Govt’s attack against NGOs lopsided
Voice of poor Indians is seldom heard in Raisina Hills, the power center of Indian government. Only when civil society leaders such as Aruna Roy or Anna Hazare hit the streets the political class in the corridors of power wake-up from the slumber.
India would have been without its transparency law — Right To Information – or the Forest Rights Act aimed to undo historical injustice to tribals. Both these laws were enacted after a struggle of several years by civil society members from across the country.
Had not Hazare gone on a hunger strike in August 2011, the central government would not have proposed a new law — pending in Parliament — to redress grievances of people and deliver public services in a time-bound manner. He single handedly brought corruption to national focus forcing the government to act.
The civil society uprising across India has hurt the government more than the slinging attacks from the opposition. And, the government had been looking to hit back and it did by initiating action against four Tamil Nadu based NGOs for alleged misuse of funds to stall Kudankulam nuclear plant.
Even the officials in ministry of home affairs, which monitors foreign funding to NGOs, agree that finding a clinching evidence of misuse of funds by these four NGOs will be difficult.
It all started with Prime Minister, Manmohan Singh’s statement to a US based science magazine saying “the atomic energy programme in Kudankulam has got into difficulties because these NGOs, mostly based in the United States, don’t appreciate our need to increase the energy supply.”
That was more than enough for the bureaucracy, political class and media to paint over 33,000 NGOs that receive foreign funding with the same brush.
What they have failed to reconcile is that the development NGOs, like the four in Tamil Nadu, receive negligible amount of foreign funding. The home ministry’s data shows that of Rs 11,000 crore foreign funding received by 33,000 organisations in 2009-10, the big chunk went to organizations promoting religion followed by charitable institutes. Most of the funding is through domestic contributions.
The surprising fact is the home ministry’s decision to investigate the petty money the NGOs organizing protests in Kudankulam received from foreign donors rather than looking for bigger violations under the Foreign Currency Registration Act (FCRA). The ministry does not have wherewithal to scrutinize records of all NGOs receiving money, indicating that these NGOs were the government’s target for continuing their protest at the nuclear site.
The government believes that the protests are influenced by US agencies but it has shied away from admitting to its failure to address the concerns of locals. The Nuclear Power Corporation of India recently conducted a mock drill for nuclear disaster without informing the locals, thereby creating a scare. Since then, the locals claim, voluntary contributions for the agitation has increased.
Many of those who are spearheading the movement at Kudankulam are ideologically against nuclear power, as rural development minister Jairam Ramesh, recently admitted and may not be playing directly into hands of foreign power.
Their voice can be ignored by the government in power but not crushed. It has tried to crush the dissenting view by initiating penal action against the four NGOs in Tamil Nadu and the PM going public with it.

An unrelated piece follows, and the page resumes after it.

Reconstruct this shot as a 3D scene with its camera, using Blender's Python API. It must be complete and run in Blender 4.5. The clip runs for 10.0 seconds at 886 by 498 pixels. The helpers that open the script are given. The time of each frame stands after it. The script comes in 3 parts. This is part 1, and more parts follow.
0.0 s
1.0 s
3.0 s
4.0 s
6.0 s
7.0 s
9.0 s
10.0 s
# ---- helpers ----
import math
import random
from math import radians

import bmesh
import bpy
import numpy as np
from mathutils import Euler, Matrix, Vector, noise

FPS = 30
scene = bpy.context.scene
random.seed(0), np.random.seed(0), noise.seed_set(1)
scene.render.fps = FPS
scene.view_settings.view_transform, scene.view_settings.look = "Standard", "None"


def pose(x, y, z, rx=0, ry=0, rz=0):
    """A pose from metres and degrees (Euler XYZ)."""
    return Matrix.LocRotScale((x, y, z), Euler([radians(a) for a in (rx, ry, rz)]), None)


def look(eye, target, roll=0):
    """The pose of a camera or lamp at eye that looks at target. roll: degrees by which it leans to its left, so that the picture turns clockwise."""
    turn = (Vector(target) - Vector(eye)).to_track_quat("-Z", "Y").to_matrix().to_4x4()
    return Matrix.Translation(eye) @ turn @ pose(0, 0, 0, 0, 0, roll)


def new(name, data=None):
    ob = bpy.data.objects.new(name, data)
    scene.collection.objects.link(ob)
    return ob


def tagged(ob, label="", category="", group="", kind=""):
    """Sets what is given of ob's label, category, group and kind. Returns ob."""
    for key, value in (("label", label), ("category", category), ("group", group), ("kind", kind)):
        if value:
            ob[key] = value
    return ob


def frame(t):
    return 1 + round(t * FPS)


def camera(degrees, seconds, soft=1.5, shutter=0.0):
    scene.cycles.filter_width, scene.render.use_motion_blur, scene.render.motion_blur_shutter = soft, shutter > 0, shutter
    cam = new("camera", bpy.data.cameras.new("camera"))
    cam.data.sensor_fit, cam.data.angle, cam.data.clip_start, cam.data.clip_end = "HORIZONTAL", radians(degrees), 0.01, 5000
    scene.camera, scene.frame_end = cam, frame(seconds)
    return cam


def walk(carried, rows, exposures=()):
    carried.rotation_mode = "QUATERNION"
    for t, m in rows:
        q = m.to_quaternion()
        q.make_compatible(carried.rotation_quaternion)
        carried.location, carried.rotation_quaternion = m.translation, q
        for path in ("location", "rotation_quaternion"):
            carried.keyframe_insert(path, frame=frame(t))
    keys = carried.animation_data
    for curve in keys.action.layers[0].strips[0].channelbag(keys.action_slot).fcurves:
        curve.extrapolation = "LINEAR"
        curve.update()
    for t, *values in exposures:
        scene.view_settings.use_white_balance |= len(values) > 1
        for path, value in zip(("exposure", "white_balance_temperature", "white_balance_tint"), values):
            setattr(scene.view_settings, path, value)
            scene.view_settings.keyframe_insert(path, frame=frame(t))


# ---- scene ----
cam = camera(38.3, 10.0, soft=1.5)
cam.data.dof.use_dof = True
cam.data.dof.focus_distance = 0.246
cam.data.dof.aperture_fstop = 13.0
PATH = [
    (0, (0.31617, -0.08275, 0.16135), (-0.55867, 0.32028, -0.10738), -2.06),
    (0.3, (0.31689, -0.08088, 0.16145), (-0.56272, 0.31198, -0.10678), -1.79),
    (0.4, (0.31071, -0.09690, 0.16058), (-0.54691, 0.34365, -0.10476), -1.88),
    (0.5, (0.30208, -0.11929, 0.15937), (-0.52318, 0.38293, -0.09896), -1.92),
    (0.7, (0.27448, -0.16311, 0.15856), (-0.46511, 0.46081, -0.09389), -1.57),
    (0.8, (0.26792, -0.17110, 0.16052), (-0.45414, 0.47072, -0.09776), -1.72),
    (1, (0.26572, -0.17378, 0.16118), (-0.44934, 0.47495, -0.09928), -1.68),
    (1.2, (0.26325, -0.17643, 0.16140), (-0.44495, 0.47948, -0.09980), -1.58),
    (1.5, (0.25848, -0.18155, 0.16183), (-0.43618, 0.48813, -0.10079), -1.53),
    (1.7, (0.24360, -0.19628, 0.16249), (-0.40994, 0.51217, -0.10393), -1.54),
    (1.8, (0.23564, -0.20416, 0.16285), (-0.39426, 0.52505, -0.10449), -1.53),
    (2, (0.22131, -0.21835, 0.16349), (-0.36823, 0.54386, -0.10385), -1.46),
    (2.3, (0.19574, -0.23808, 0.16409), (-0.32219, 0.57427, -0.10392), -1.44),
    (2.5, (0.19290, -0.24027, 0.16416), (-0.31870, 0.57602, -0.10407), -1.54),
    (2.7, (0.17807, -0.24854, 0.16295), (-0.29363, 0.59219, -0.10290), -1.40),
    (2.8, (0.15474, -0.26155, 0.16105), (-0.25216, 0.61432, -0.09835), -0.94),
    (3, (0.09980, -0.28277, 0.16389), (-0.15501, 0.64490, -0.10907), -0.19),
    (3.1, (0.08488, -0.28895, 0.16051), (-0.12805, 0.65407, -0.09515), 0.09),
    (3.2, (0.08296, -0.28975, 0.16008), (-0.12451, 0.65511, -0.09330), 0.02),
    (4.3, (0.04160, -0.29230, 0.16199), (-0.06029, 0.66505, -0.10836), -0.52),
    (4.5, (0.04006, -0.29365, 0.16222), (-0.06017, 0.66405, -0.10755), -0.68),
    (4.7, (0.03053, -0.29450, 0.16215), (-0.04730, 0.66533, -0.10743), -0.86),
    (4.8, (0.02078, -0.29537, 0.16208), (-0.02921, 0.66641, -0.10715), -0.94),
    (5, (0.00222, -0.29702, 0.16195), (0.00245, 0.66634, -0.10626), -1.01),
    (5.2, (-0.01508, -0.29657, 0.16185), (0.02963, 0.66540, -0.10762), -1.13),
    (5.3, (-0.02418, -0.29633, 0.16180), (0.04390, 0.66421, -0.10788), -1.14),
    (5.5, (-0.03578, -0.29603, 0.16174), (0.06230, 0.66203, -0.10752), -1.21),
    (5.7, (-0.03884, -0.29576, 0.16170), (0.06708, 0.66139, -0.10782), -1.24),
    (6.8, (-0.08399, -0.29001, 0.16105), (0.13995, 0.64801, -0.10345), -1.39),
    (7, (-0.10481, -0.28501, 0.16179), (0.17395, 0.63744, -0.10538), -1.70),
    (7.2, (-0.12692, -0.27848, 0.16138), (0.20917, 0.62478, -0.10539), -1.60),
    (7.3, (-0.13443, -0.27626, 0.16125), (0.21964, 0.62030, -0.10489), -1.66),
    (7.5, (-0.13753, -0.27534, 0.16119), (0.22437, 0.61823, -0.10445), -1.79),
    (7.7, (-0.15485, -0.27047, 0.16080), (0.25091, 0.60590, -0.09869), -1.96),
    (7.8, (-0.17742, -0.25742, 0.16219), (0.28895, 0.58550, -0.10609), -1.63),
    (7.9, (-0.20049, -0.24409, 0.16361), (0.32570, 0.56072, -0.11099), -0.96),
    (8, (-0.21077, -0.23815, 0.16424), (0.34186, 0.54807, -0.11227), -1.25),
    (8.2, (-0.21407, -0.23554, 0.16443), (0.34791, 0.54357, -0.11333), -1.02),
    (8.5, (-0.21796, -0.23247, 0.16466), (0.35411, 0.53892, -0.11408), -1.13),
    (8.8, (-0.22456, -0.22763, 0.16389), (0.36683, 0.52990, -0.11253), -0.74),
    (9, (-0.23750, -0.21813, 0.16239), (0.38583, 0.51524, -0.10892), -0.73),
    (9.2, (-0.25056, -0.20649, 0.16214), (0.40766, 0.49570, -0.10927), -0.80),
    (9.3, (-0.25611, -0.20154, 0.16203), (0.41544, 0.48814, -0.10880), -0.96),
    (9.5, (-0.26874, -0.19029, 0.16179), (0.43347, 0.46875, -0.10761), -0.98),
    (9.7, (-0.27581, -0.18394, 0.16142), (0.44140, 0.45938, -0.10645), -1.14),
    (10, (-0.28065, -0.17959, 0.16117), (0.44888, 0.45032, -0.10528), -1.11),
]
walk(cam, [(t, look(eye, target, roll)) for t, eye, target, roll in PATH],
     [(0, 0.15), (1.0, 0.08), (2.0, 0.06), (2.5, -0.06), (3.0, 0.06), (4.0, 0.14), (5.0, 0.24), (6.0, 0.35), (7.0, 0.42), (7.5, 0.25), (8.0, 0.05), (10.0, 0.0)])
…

There appear to be double standard in the government’s policy towards NGOs. The one’s which promote government policy are liked and those who protest have to face music.
SEWA in Gujarat, which receives foreign funding, is conducting a pilot project on government’s preferred scheme of cash transfer in place of subsidised ration. Cash transfer is an idea promoted by World Bank and accepted by the government.
A large number of activists including social economist Jean Dreze are protesting against the cash transfer scheme but they are not even heard. G D Aggarwal is on a fast to protect Ganga since February 9 in Haridwar and a candle light march is held near Prime Minister’s Office every day but they have failed to stir Raisina Hills. “We don’t have any foreign funding that’s why the Prime Minister is not listening to us,” was a curt remark of social activist Madhu Kishwar, who is part of save Ganga campaign.
Like Aggarwal, hundreds of people are protesting against dams from Himachal to Arunachal but I wonder why the Home Ministry has not bothered to investigate their funding also. Why only Kudankulam? Anybody can guess the answer better than me.
Irrespective of the debate ignited by the PM, I agree with many that the NGO sector lacks transparency and credibility. A very few NGOs have placed their audited accounts on their websites and none of them are willing to disclose information to people under Right To Information Act.
Many NGOs are just shops to siphon government money without any accountability even to the funding agencies such as Council for Advancement of People’s Act and Rural Technology (CAPART), where corruption and nepotism is said to be rampant.
Before pointing finger at the NGO sector alone, the government needs to place its house in order and come up with a fair policy for the voluntary sector enabling clean NGOs to grow and weeding out the bad ones.
Brandishing the protesting NGOs as agents of foreign powers is bad for a democracy, which needs divergent views for evolution.